▸ **Exercise details**
For the listing that follows, give again exactly the lines from the one with "scene.render.fps = FPS" to the one with "keys = carried.animation_data", including both.

▸ **Collected material**

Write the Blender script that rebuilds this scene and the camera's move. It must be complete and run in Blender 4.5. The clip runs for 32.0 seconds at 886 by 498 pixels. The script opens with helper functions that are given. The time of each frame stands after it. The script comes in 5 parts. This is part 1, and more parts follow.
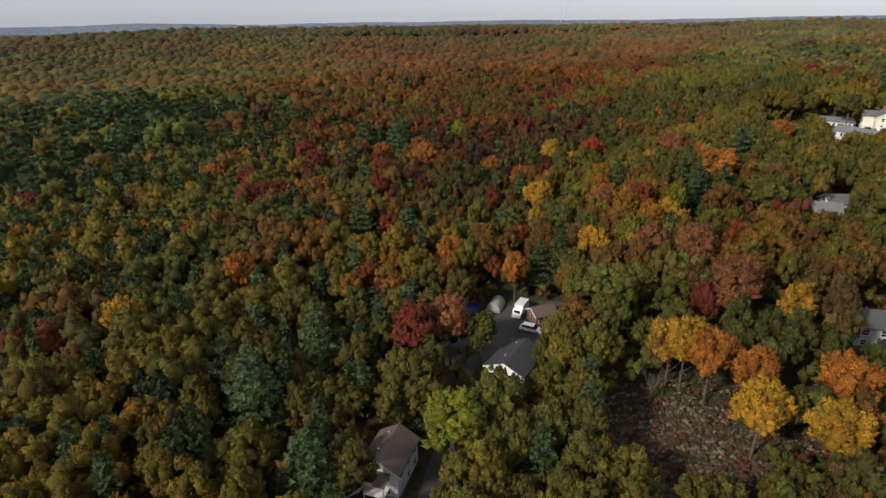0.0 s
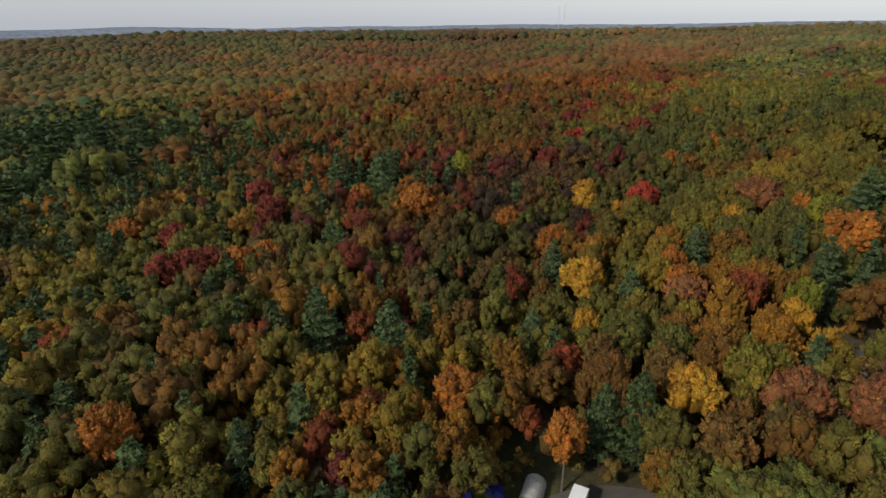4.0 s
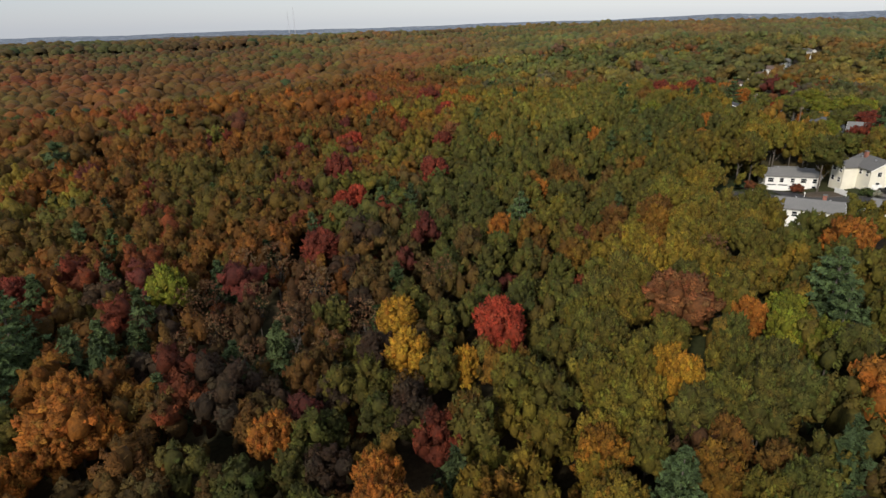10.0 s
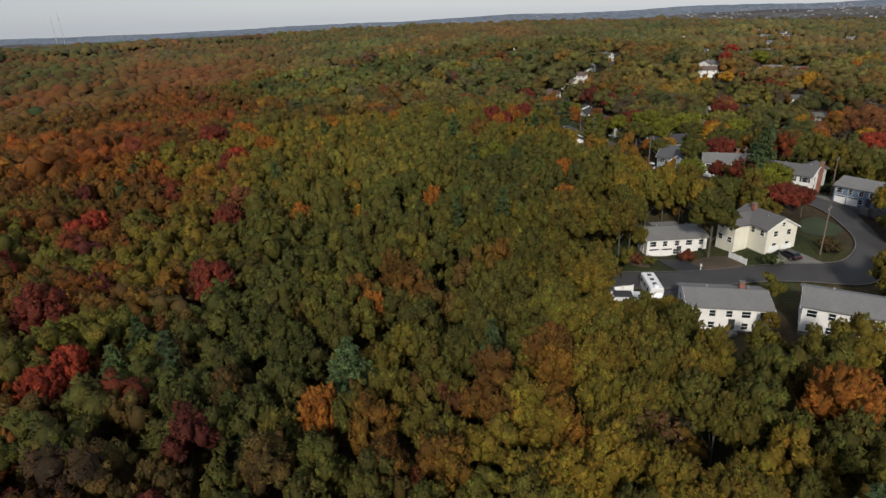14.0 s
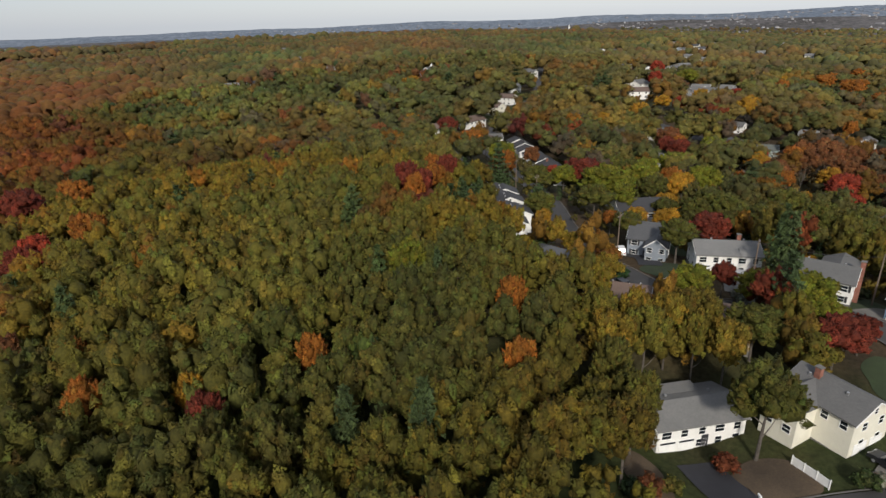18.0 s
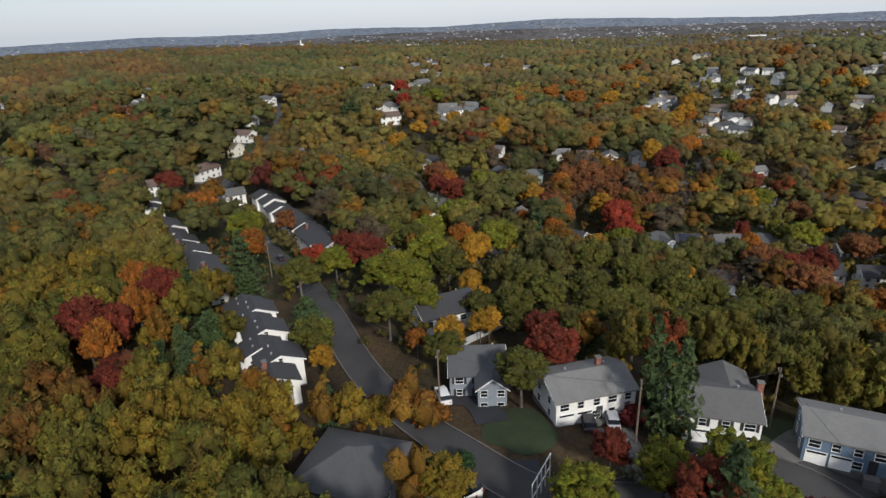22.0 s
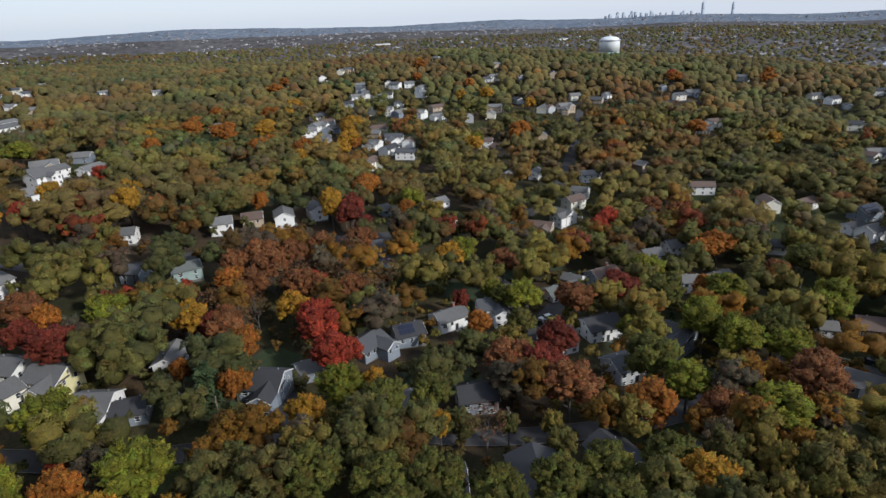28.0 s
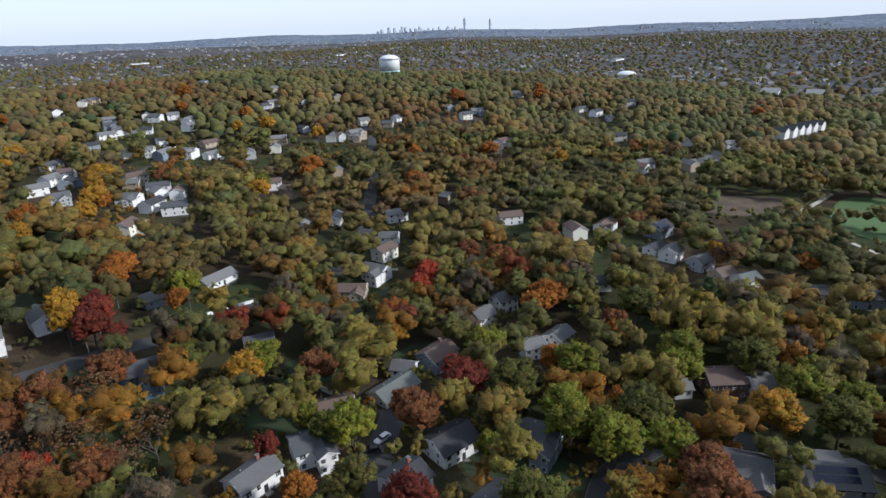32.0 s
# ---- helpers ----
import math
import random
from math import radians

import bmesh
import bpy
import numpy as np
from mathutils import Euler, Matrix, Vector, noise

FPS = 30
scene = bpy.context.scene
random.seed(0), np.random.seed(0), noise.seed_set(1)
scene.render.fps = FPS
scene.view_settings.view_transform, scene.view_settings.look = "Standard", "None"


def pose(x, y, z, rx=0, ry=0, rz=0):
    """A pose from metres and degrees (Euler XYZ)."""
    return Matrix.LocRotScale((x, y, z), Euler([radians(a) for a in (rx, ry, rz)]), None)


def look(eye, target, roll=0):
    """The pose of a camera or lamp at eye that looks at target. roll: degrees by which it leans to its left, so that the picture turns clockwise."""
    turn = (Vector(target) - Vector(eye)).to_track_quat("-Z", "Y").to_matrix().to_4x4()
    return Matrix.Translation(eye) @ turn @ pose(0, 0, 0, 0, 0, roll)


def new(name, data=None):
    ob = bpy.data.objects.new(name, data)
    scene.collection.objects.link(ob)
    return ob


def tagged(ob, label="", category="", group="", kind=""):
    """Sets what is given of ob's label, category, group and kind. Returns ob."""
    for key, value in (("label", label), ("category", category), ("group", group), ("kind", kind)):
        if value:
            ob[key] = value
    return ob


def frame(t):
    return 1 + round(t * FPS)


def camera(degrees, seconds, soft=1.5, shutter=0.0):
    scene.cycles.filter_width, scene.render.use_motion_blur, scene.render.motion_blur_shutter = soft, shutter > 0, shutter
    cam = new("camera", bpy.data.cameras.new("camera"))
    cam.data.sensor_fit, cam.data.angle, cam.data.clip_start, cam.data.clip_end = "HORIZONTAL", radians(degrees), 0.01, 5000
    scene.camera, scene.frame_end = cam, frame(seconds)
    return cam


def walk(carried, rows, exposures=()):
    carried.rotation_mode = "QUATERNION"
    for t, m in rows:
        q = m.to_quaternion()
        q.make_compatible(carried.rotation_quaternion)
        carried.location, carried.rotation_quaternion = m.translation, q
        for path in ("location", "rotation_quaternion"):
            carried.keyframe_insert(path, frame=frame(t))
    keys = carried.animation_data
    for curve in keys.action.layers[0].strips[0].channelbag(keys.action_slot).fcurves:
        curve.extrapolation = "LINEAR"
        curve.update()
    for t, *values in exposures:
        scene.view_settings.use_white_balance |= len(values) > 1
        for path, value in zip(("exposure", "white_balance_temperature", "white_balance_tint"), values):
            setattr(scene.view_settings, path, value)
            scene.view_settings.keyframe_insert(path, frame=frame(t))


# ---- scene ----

▸ **Result**
scene.render.fps = FPS
scene.view_settings.view_transform, scene.view_settings.look = "Standard", "None"


def pose(x, y, z, rx=0, ry=0, rz=0):
    """A pose from metres and degrees (Euler XYZ)."""
    return Matrix.LocRotScale((x, y, z), Euler([radians(a) for a in (rx, ry, rz)]), None)


def look(eye, target, roll=0):
    """The pose of a camera or lamp at eye that looks at target. roll: degrees by which it leans to its left, so that the picture turns clockwise."""
    turn = (Vector(target) - Vector(eye)).to_track_quat("-Z", "Y").to_matrix().to_4x4()
    return Matrix.Translation(eye) @ turn @ pose(0, 0, 0, 0, 0, roll)


def new(name, data=None):
    ob = bpy.data.objects.new(name, data)
    scene.collection.objects.link(ob)
    return ob


def tagged(ob, label="", category="", group="", kind=""):
    """Sets what is given of ob's label, category, group and kind. Returns ob."""
    for key, value in (("label", label), ("category", category), ("group", group), ("kind", kind)):
        if value:
            ob[key] = value
    return ob


def frame(t):
    return 1 + round(t * FPS)


def camera(degrees, seconds, soft=1.5, shutter=0.0):
    scene.cycles.filter_width, scene.render.use_motion_blur, scene.render.motion_blur_shutter = soft, shutter > 0, shutter
    cam = new("camera", bpy.data.cameras.new("camera"))
    cam.data.sensor_fit, cam.data.angle, cam.data.clip_start, cam.data.clip_end = "HORIZONTAL", radians(degrees), 0.01, 5000
    scene.camera, scene.frame_end = cam, frame(seconds)
    return cam


def walk(carried, rows, exposures=()):
    carried.rotation_mode = "QUATERNION"
    for t, m in rows:
        q = m.to_quaternion()
        q.make_compatible(carried.rotation_quaternion)
        carried.location, carried.rotation_quaternion = m.translation, q
        for path in ("location", "rotation_quaternion"):
            carried.keyframe_insert(path, frame=frame(t))
    keys = carried.animation_data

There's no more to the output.